In Wharton’s Criminal Law and Practice, sec. 350, it is said: “ If the body by whom the indictment was found was neither de jure nor defacto entitled to act as *276such, then the proceedings are a nullity, and the defendant, at any period when he is advised of such nullity, is entitled to attack them by motion to quash, or by plea in abatement, or, when the objection is of record, by motion in arrest of judgment. He is, in most jurisdictions, sheltered by constitutional provisions from prosecution, except upon indictment found by a grand jury, and when the body finding the indictment is not a grand jury, either de jure or de facto, then its prosecution must fall when the question is duly raised. But a de facto grand jury cannot be deemed a nullity under this provision of the constitution.”

This seems to me to be the true rule, and in the case of Ex parte Haymond, 91 Cal. 545, we held, upon the same state of facts disclosed in this record, that this same grand jury was a de facto jury.
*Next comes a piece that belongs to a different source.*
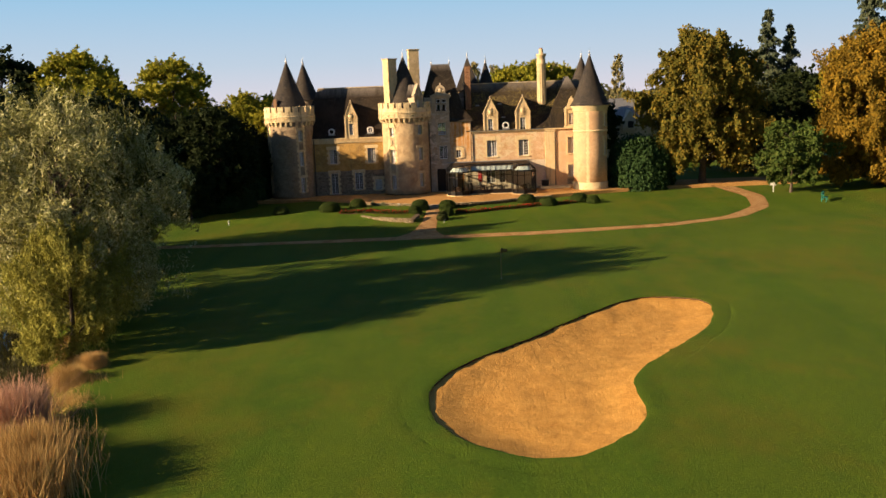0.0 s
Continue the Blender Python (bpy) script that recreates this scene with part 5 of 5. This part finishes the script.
# silver willow on the lake shore and its darker neighbours
willow = tree("willow_tree", "large silvery willow leaning over the lake shore", 13.9, 6.3, 1.2, WILLOW, 130000, 0.068, 0.45, 150, 1.3, 0.3, aspect=4.0, puff=(0.10, 0.22), spray=1.5, rise=0.4)
willow.matrix_basis = pose(-23.3, 53.4, lawn_z(-23.3, 53.4)) @ Matrix.Diagonal((1.06, 1.06, 0.98, 1))
young = tree("willow_tree", "lower yellow-green willow at the water's edge", 7.2, 3.0, 0.4, WILLOW_YOUNG, 60000, 0.06, 0.2, 70, 1.3, 0.4, aspect=4.0, puff=(0.13, 0.27), spray=1.4, rise=0.5)
settle(young, -20.4, 46.4, 0.95)
weeping = tree("weeping_willow", "dark weeping willow with hanging branches", 14.0, 5.2, 2.2, WEEPING, 36000, 0.11, 0.4, 60, 1.2, 1.0, aspect=4.0, puff=(0.12, 0.26), spray=1.3, rise=-0.6)
settle(weeping, -29.5, 73.4, 0.9)
airy = tree("weeping_willow", "thin-leaved olive willow on the lake shore", 14.0, 5.2, 2.2, WEEPING, 9500, 0.10, 0.35, 46, 1.2, 0.8, aspect=4.0, puff=(0.12, 0.24), spray=1.6, rise=-0.3)
airy.matrix_basis = pose(-23.6, 56.4, lawn_z(-23.6, 56.4), 0, 0, 250) @ Matrix.Diagonal((0.98, 0.98, 1.04, 1))
place(weeping, -36, 66.5, 0.95, 40)
place(airy, -29.0, 59.8, 0.85, 170, 0.66)
place(weeping, -29.5, 80.5, 0.66, 120)
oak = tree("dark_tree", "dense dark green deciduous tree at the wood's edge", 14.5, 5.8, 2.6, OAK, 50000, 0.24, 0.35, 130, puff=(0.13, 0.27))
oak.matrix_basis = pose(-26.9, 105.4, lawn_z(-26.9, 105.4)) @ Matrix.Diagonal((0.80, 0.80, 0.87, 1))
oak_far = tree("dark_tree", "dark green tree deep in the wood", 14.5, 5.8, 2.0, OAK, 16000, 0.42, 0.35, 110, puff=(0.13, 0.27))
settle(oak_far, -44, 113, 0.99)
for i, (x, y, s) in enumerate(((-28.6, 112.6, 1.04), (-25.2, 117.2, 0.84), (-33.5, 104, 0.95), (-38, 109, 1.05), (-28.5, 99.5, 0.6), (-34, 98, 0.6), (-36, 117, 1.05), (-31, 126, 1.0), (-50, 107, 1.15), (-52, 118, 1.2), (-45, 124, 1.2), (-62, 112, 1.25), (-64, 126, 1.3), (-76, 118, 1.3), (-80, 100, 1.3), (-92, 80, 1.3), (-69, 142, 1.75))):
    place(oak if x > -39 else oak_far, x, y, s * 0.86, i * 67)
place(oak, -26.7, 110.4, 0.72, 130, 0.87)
place(oak, -32.5, 75.6, 0.82, 15)
place(oak, -31.6, 66.4, 0.6, 200, 1.0)
place(oak, -30, 76.6, 0.74, 300)
lime = tree("yellowing_tree", "tall tree turning yellow behind the dark wood", 17.5, 5.5, 4, YELLOW, 40000, 0.25, 0.35, 120, puff=(0.11, 0.24))
settle(lime, -40.1, 135.4, 1.12)
for i, (x, y, s) in enumerate(((-56.4, 140, 1.1), (-26, 140, 0.7), (-47, 126, 0.86), (-27.5, 126.5, 0.72), (-23.8, 122.5, 0.6))):
    place(lime, x, y, s, i * 80)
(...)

This being so, in my opinion, the superior court has jurisdiction to proceed upon the indictments, and any judgment which it might make would not be void, and therefore the writ should be denied.

In the foregoing I have assumed that the offenses charged against petitioner are alleged to have been committed in whole or in part within the city and county of San Francisco. If, however, the indictments are defective in this respect, as it is not shown that the attention of the superior court has been called thereto, petitioner is not entitled as a matter of right, at this time, to the writ demanded.